Benefits for Participants

TO:                 Boards and Administrators of Participating Schools

FROM:           Howard Van Mersbergen, Executive Secretary-Treasurer

Enclosed with this Communique are two updated copies of the Canadian Christian School Pension Plan book.  Please give one copy to the Board Treasurer and retain one copy at the school for future reference.  The book includes the Plan provisions as of September 1, 1998.  Please note these recent improvements:

Selecting a Payment Option

You no longer need to select a payment option a year before retiring.  You may now choose a payment option right up to the time that your pension benefits begin.


Participation with Past Service Credit

The Plan has been amended to allow a school to join the Plan retroactive to an earlier date.  If a school wishes to do this, it must make a full payment of pension contributions plus interest back to that date.

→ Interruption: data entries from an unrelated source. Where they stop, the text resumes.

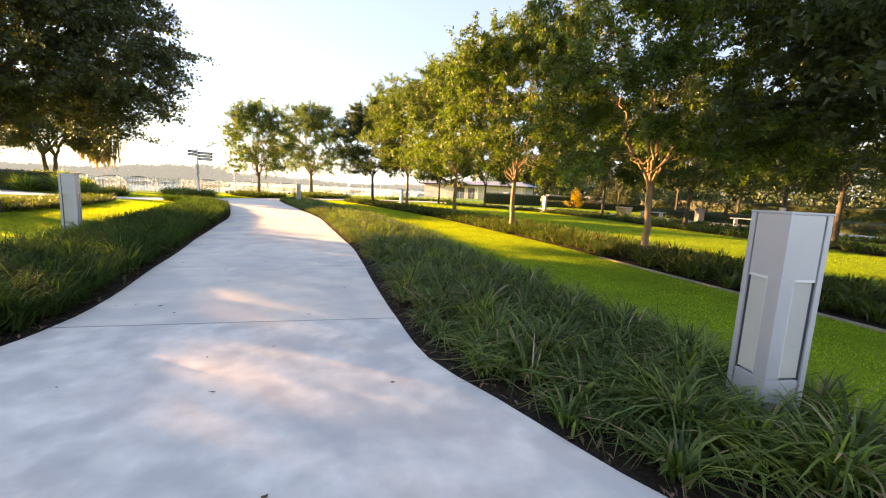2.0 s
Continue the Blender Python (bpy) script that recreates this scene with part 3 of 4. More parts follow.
tagged(part("hanging_moss", mesh_of("hanging_moss", V.reshape(-1, 3), o + np.array([[0, 1, 2, 3]]), o + np.array([[3, 2, 4]]), M_MOSS), M_MOSS, moss_oak, "grey-brown strands of moss"), kind="stuff")


def cone_tree(x, y, h, rad, seed):
    """A conifer with drooping tiers."""
    r = np.random.default_rng(seed)
    V, Q, C = [], [], []
    tube(V, Q, np.array([(0, 0, z) for z in np.linspace(0, h, 8)]), 0.16 * (1 - 0.95 * np.linspace(0, 1, 8)), 8)
    for i in range(120):
        z = h * (0.10 + 0.88 * i / 120)
        a = i * 2.4
        L = rad * (1 - z / h) ** 0.8 * r.uniform(0.75, 1.1)
        e = np.array([np.cos(a) * L, np.sin(a) * L, z - 0.25 * L])
        tube(V, Q, bend(np.array([0, 0, z]), e, 0.05, r, 4, 0.05), 0.03 * (1 - 0.8 * np.linspace(0, 1, 4)), 4)
        n = int(40 + 80 * L / rad)
        u = r.uniform(0.15, 1.03, n)[:, None]
        C.append(np.array([0, 0, z]) + (e - np.array([0, 0, z])) * u + r.normal(0, 0.13, (n, 3)))
    ob = thing("cypress_tree", Matrix(), "dark pointed cypress against the bright sky", "tree")
    part("trunk", mesh_of("trunk", np.concatenate(V), np.concatenate(Q), None, M_OAKBARK, True), M_OAKBARK, ob)
    part("crown", leaves_mesh("crown", np.concatenate(C), 0.16, r, M_OAKLEAF), M_OAKLEAF, ob)
    set_at(ob, x, y)


cone_tree(-39.0, 32.4, 5.8, 2.6, 3)


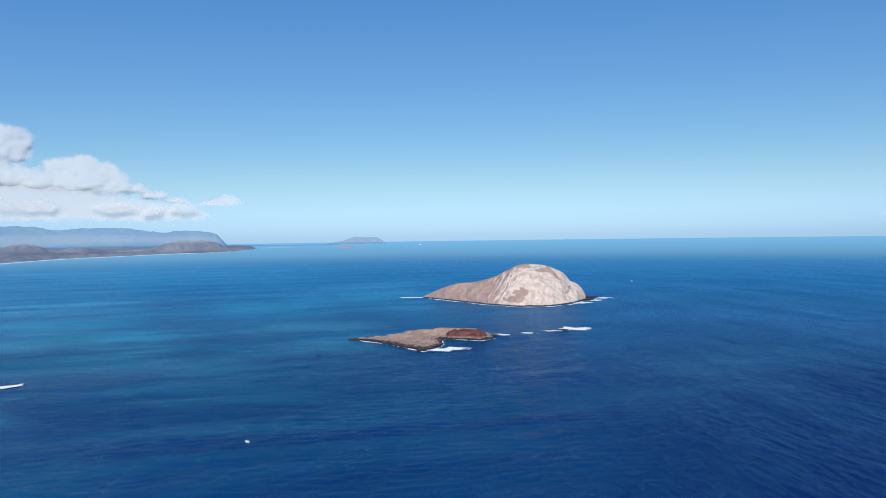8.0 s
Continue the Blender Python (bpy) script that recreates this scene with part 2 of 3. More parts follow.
def cloud_material():
    k = Mat("cloud", 1.0, 0.0)
    wisp = k.noise(0.010, 6.0, 0.6, warp=0.4)
    a = k.ramp(k.math("ADD", k.attr("cover"), k.math("MULTIPLY", k.math("SUBTRACT", wisp, 0.5), 0.55)), 0.12, 0.95)
    a = k.math("MULTIPLY", a, k.attr("body"))
    white, glow, clear = k.n("ShaderNodeBsdfDiffuse"), k.n("ShaderNodeBsdfTranslucent"), k.n("ShaderNodeBsdfTransparent")
    white.inputs["Color"].default_value = glow.inputs["Color"].default_value = (0.93, 0.925, 0.90, 1)
    inner, outer = k.n("ShaderNodeMixShader"), k.n("ShaderNodeMixShader")
    k.put(inner.inputs[0], k.attr("glow"))
    lift = k.n("ShaderNodeVectorMath")        # light spreads inside a cloud and reaches it from above
    lift.operation = "ADD"
    k.put(lift.inputs[0], k.n("ShaderNodeNewGeometry").outputs["Normal"])
    lift.inputs[1].default_value = (0.0, 0.0, 1.5)
    k.put(white.inputs["Normal"], lift.outputs[0])
    k.put(inner.inputs[1], white.outputs[0])
    k.put(inner.inputs[2], glow.outputs[0])
    k.put(outer.inputs[0], a)
    k.put(outer.inputs[1], clear.outputs[0])
    k.put(outer.inputs[2], inner.outputs[0])
    k.put(k.t.nodes["Material Output"].inputs[0], outer.outputs[0])
    return k.m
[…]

Final Average Earnings When Final Year is a Partial Year

The final average earnings calculation determines what your pension benefit will be.

The Plan has been amended to clarify what happens when a person’s final working year is a partial year.  In that case the final average earnings is the larger of:

a)   the annual average compensation during the 36 consecutive months before the person stops working, or

b)   the annual average compensation during the best 3 consecutive full Plan Years out of the last 20 years (up to and including the Plan Year immediately prior to the one in which the person stops working).


The Plan currently provides that this calculation can include time periods up to August 31, 2000.